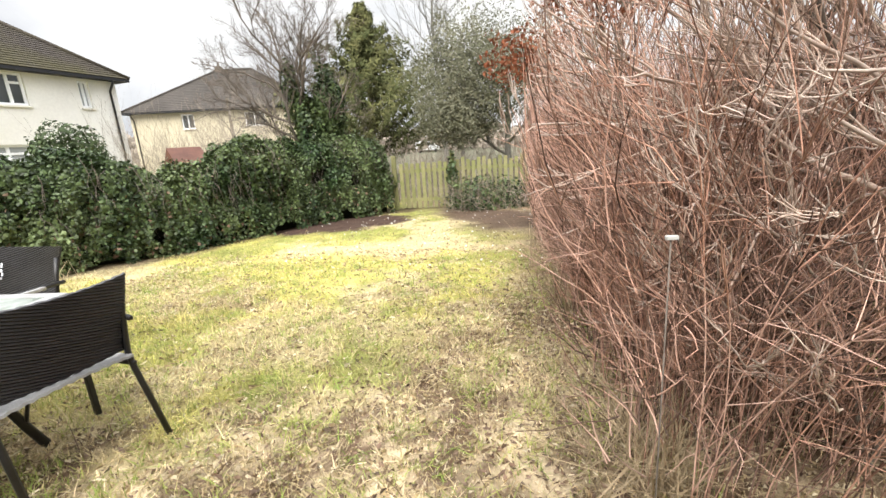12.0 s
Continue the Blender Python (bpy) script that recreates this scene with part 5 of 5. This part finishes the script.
th = thing("shrub_thicket", "dense leafless thicket of red-brown upright stems", "shrub")
r = np.random.default_rng(61)
clumps = [([], []) for _ in range(8)]
for k in range(3600):
    s = r.uniform(0, 1) ** 1.15
    paths, rads = clumps[min(int(s * 8), 7)]
    ccx, ccy = 1.02 + 0.24 * s, 8.72 + 5.75 * s
    an, q = r.uniform(0, 2 * math.pi), math.sqrt(r.uniform(0, 1))
    ex, ey = q * math.cos(an), q * math.sin(an)
    x, y = ccx + (0.68 - 0.04 * s) * ex, ccy + 0.40 * ey
    h = r.uniform(1.55, 2.3) * (1 - 0.2 * q) * (1.0 + 0.06 * s)
    d = np.array([(0.0 if ex < 0 else 0.12) * ex + r.normal(0, 0.085), 0.22 * ey + r.normal(0, 0.09), 1.0])
    p = np.array([x, y, gz(x, y) - 0.02])
    pts = [p]
    bend = r.normal(0, 0.05, 3)
    for _ in range(8):
        d = d + bend + r.normal(0, 0.05, 3) + 0.022 * np.array([ex, ey, 0])
        d[2] = max(d[2], 0.25)
        d = d / np.linalg.norm(d)
        p = p + d * h / 8
        pts.append(p)
    r0 = r.uniform(0.0017, 0.0037)
    paths.append(np.array(pts))
    rads.append((r0, 0.0016))
    for _ in range(14):
        i_ = r.integers(2, 8)
        e = d + r.normal(0, 0.55, 3) + np.array([0.25 * ex, 0.25 * ey, 0.3])
        e /= np.linalg.norm(e)
        L = r.uniform(0.12, 0.42)
        w = [pts[i_]]
        for _ in range(3):
            e = e + r.normal(0, 0.16, 3)
            e /= np.linalg.norm(e)
            w.append(w[-1] + e * L / 3)
        paths.append(np.array(w))
        rads.append((0.0018, 0.0008))
for paths, rads in clumps:
    paths = tuck(paths)
    V, F = tubes(paths, rads, 3)
    tagged(cloud("stem_clump", V, F, M_TWIGR, th), kind="stuff")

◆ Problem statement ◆
Reproduce each line word for word and drop the pictures.

◆ Task response ◆
12.0 s
Continue the Blender Python (bpy) script that recreates this scene with part 5 of 5. This part finishes the script.
th = thing("shrub_thicket", "dense leafless thicket of red-brown upright stems", "shrub")
r = np.random.default_rng(61)
clumps = [([], []) for _ in range(8)]
for k in range(3600):
    s = r.uniform(0, 1) ** 1.15
    paths, rads = clumps[min(int(s * 8), 7)]
    ccx, ccy = 1.02 + 0.24 * s, 8.72 + 5.75 * s
    an, q = r.uniform(0, 2 * math.pi), math.sqrt(r.uniform(0, 1))
    ex, ey = q * math.cos(an), q * math.sin(an)
    x, y = ccx + (0.68 - 0.04 * s) * ex, ccy + 0.40 * ey
    h = r.uniform(1.55, 2.3) * (1 - 0.2 * q) * (1.0 + 0.06 * s)
    d = np.array([(0.0 if ex < 0 else 0.12) * ex + r.normal(0, 0.085), 0.22 * ey + r.normal(0, 0.09), 1.0])
    p = np.array([x, y, gz(x, y) - 0.02])
    pts = [p]
    bend = r.normal(0, 0.05, 3)
    for _ in range(8):
        d = d + bend + r.normal(0, 0.05, 3) + 0.022 * np.array([ex, ey, 0])
        d[2] = max(d[2], 0.25)
        d = d / np.linalg.norm(d)
        p = p + d * h / 8
        pts.append(p)
    r0 = r.uniform(0.0017, 0.0037)
    paths.append(np.array(pts))
    rads.append((r0, 0.0016))
    for _ in range(14):
        i_ = r.integers(2, 8)
        e = d + r.normal(0, 0.55, 3) + np.array([0.25 * ex, 0.25 * ey, 0.3])
        e /= np.linalg.norm(e)
        L = r.uniform(0.12, 0.42)
        w = [pts[i_]]
        for _ in range(3):
            e = e + r.normal(0, 0.16, 3)
            e /= np.linalg.norm(e)
            w.append(w[-1] + e * L / 3)
        paths.append(np.array(w))
        rads.append((0.0018, 0.0008))
for paths, rads in clumps:
    paths = tuck(paths)
    V, F = tubes(paths, rads, 3)
    tagged(cloud("stem_clump", V, F, M_TWIGR, th), kind="stuff")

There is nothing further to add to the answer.